> Excerpted records:
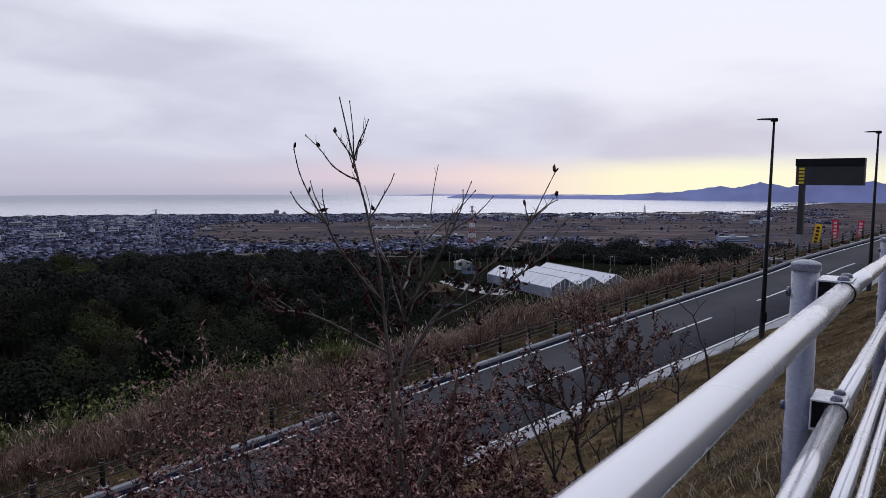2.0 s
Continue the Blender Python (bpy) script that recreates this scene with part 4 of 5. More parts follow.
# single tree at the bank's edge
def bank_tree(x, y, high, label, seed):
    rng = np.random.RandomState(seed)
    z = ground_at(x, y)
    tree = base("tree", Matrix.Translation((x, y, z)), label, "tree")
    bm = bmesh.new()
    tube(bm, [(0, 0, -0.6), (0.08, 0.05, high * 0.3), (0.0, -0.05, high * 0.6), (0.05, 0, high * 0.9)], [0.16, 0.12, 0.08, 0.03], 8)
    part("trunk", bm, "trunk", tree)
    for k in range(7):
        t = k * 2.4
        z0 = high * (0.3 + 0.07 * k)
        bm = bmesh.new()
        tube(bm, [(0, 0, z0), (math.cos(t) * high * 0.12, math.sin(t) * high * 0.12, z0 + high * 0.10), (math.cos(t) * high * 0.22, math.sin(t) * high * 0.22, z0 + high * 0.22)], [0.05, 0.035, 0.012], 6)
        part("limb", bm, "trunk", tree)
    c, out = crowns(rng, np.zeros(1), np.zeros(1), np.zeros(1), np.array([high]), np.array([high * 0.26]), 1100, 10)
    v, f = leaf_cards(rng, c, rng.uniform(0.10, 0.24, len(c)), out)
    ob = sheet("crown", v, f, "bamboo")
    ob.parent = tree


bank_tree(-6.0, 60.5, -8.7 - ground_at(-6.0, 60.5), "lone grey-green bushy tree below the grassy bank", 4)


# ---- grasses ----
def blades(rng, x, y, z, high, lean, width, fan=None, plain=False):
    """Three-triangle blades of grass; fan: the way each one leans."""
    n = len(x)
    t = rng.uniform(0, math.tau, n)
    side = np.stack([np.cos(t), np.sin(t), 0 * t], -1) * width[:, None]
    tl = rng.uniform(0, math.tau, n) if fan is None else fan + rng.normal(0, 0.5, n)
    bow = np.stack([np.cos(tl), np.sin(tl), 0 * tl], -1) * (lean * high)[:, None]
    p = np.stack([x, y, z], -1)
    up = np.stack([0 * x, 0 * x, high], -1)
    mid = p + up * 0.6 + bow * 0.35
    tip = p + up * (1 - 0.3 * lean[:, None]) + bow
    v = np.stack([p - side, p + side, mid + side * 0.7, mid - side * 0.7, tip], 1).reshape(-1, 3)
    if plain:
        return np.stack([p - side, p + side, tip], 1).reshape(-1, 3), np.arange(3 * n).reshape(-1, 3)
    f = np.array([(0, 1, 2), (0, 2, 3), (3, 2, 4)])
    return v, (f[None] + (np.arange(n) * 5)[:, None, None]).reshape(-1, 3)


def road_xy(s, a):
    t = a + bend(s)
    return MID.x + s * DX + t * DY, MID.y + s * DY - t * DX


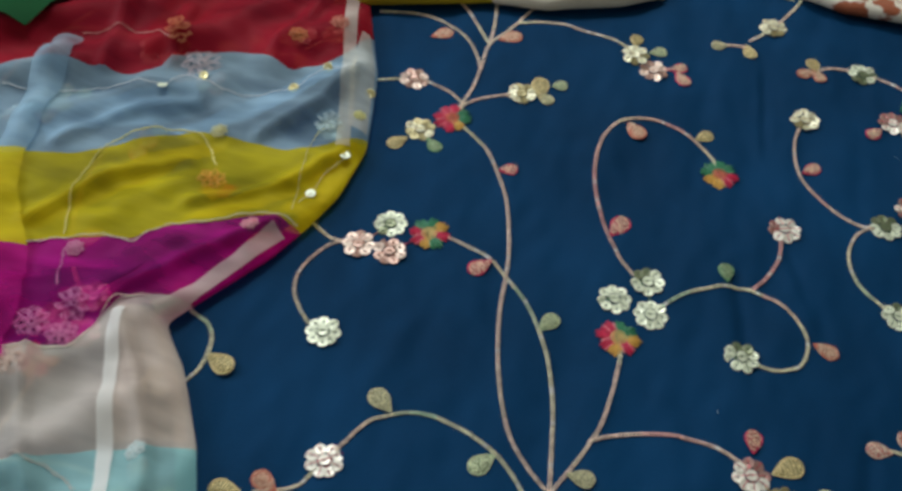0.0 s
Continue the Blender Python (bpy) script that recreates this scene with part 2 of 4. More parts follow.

> Short exercise: Reproduce the records above exactly, leaving out every picture they contain.

> Result of the task:
2.0 s
Continue the Blender Python (bpy) script that recreates this scene with part 4 of 5. More parts follow.
# single tree at the bank's edge
def bank_tree(x, y, high, label, seed):
    rng = np.random.RandomState(seed)
    z = ground_at(x, y)
    tree = base("tree", Matrix.Translation((x, y, z)), label, "tree")
    bm = bmesh.new()
    tube(bm, [(0, 0, -0.6), (0.08, 0.05, high * 0.3), (0.0, -0.05, high * 0.6), (0.05, 0, high * 0.9)], [0.16, 0.12, 0.08, 0.03], 8)
    part("trunk", bm, "trunk", tree)
    for k in range(7):
        t = k * 2.4
        z0 = high * (0.3 + 0.07 * k)
        bm = bmesh.new()
        tube(bm, [(0, 0, z0), (math.cos(t) * high * 0.12, math.sin(t) * high * 0.12, z0 + high * 0.10), (math.cos(t) * high * 0.22, math.sin(t) * high * 0.22, z0 + high * 0.22)], [0.05, 0.035, 0.012], 6)
        part("limb", bm, "trunk", tree)
    c, out = crowns(rng, np.zeros(1), np.zeros(1), np.zeros(1), np.array([high]), np.array([high * 0.26]), 1100, 10)
    v, f = leaf_cards(rng, c, rng.uniform(0.10, 0.24, len(c)), out)
    ob = sheet("crown", v, f, "bamboo")
    ob.parent = tree


bank_tree(-6.0, 60.5, -8.7 - ground_at(-6.0, 60.5), "lone grey-green bushy tree below the grassy bank", 4)


# ---- grasses ----
def blades(rng, x, y, z, high, lean, width, fan=None, plain=False):
    """Three-triangle blades of grass; fan: the way each one leans."""
    n = len(x)
    t = rng.uniform(0, math.tau, n)
    side = np.stack([np.cos(t), np.sin(t), 0 * t], -1) * width[:, None]
    tl = rng.uniform(0, math.tau, n) if fan is None else fan + rng.normal(0, 0.5, n)
    bow = np.stack([np.cos(tl), np.sin(tl), 0 * tl], -1) * (lean * high)[:, None]
    p = np.stack([x, y, z], -1)
    up = np.stack([0 * x, 0 * x, high], -1)
    mid = p + up * 0.6 + bow * 0.35
    tip = p + up * (1 - 0.3 * lean[:, None]) + bow
    v = np.stack([p - side, p + side, mid + side * 0.7, mid - side * 0.7, tip], 1).reshape(-1, 3)
    if plain:
        return np.stack([p - side, p + side, tip], 1).reshape(-1, 3), np.arange(3 * n).reshape(-1, 3)
    f = np.array([(0, 1, 2), (0, 2, 3), (3, 2, 4)])
    return v, (f[None] + (np.arange(n) * 5)[:, None, None]).reshape(-1, 3)


def road_xy(s, a):
    t = a + bend(s)
    return MID.x + s * DX + t * DY, MID.y + s * DY - t * DX


0.0 s
Continue the Blender Python (bpy) script that recreates this scene with part 2 of 4. More parts follow.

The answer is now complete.